- Genre: Drama Slice of life
- Created by: Varun Narvekar
- Directed by: Varun Narvekar
- Starring: Priya Bapat; Umesh Kamat; Shubhangi Gokhale; Uday Tikekar;
- Country of origin: India
- Original language: Marathi
- No. of seasons: 2
- No. of episodes: 8

Production
- Production companies: Pratisaad Productions; Bahawa Entertainment;

Original release
- Network: ZEE5 (Marathi)
- Release: 31 March 2026

= Hey Kay Navin? =

Indian Marathi language web series

Hey Kay Navin? is an Indian Marathi language drama web series directed by Varun Narvekar. Produced by Pratisaad Productions and Bahawa Entertainment, the series stars real-life couple Priya Bapat and Umesh Kamat in the lead roles.

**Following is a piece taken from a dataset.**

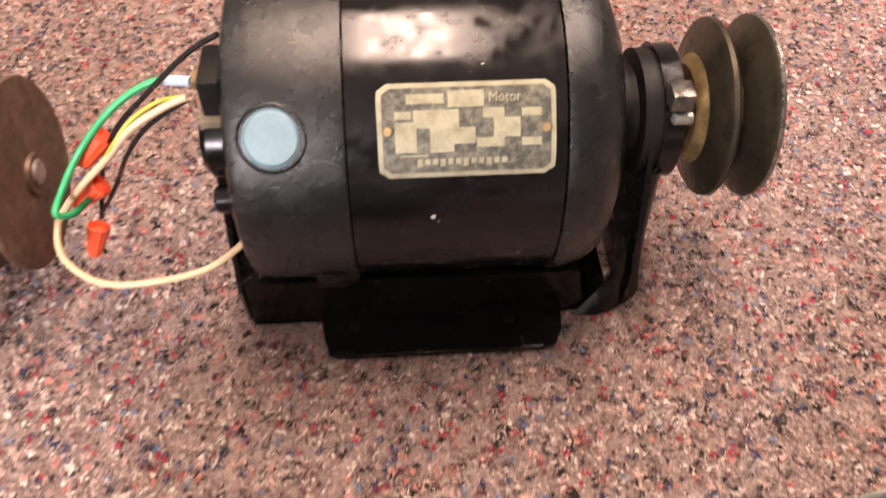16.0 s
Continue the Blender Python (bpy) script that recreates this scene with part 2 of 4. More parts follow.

The show was released on ZEE5 on 31 March 2026.

== Plot ==
Rama and Aditya are an urban couple who have been married for ten years and maintain stable corporate careers. The series follows Rama as she takes a four-month sabbatical from her job to launch a clothing brand. As she pursues her new business, the couple navigates professional challenges, societal expectations, and pressure from their in-laws to have children.

== Cast ==
- Priya Bapat as Rama
- Umesh Kamat as Aditya
- Shubhangi Gokhale as Rama's Mother
- Uday Tikekar as Rama's Father
- Suyog Gorhe as Nikhil
- Rajasi Bhave as Sakshi
- Omkar Govardhan as Swapnil
- Tanvi Kulkarni as Gauri
- Payal Jadhav as Rashmi
- Raunak Bhise as Purva
- Sakshi Mokadam as Isha

== Production ==
Hey Kay Navin? is the second digital project featuring Bapat and Kamat, who previously appeared together in the series Aani Kay Hava. Directed and written by Varun Narvekar, the series' trailer was released on 21 March 2026 on ZEE5.

== Episodes ==

Season 1
| No. overall | No. in season | Title | Directed by | Original release date |
| 1 | 1 | "Something New" | Varun Narvekar | March 31, 2026 |
Rama, a corporate professional, decides to take a sabbatical to start her own clothing brand, "Kala," with her husband Aditya's support.
| 2 | 2 | "Full Throttle" | Varun Narvekar | March 31, 2026 |
Rama begins setting up her venture, but quickly realizes that entrepreneurship is far more demanding than her previous corporate life.
| 3 | 3 | "Reality Hits" | Varun Narvekar | March 31, 2026 |
As business pressures mount, Rama feels an emotional void and begins comparing her child-free life to the milestones of those around her.
| 4 | 4 | "Nothing's Working" | Varun Narvekar | March 31, 2026 |
Technical setbacks and creative blocks leave Rama feeling defeated, causing her to deeply question her decision to leave her job.
| 5 | 5 | "A Fresh Start" | Varun Narvekar | March 31, 2026 |
Encouraged by Aditya, Rama gains a new perspective and begins collaborating with a young designer to revive her vision.
| 6 | 6 | "The First Order" | Varun Narvekar | March 31, 2026 |
The team works intensely on their first official client order, but the stress of a looming deadline begins to strain Rama’s nerves.
| 7 | 7 | "The Biggest Question" | Varun Narvekar | March 31, 2026 |
A disastrous fitting trial leads to a major confrontation between Rama and Aditya, forcing them to address long-ignored issues in their marriage.
| 8 | 8 | "The Turning Point" | Varun Narvekar | March 31, 2026 |
Following their argument, Rama and Aditya must decide if they are still emotionally aligned as they navigate the future of their relationship.

== Reception ==
The series received generally positive reviews with critics praising its portrayal of long-term marriage. Nandini Ramnath of Scroll.in called it a "seriocomic" exploration of "new-old ideas about marriage and motherhood," particularly praising Priya Bapat's performance. The Hindu noted Varun Narvekar's direction and the series' "slice-of-life" storytelling.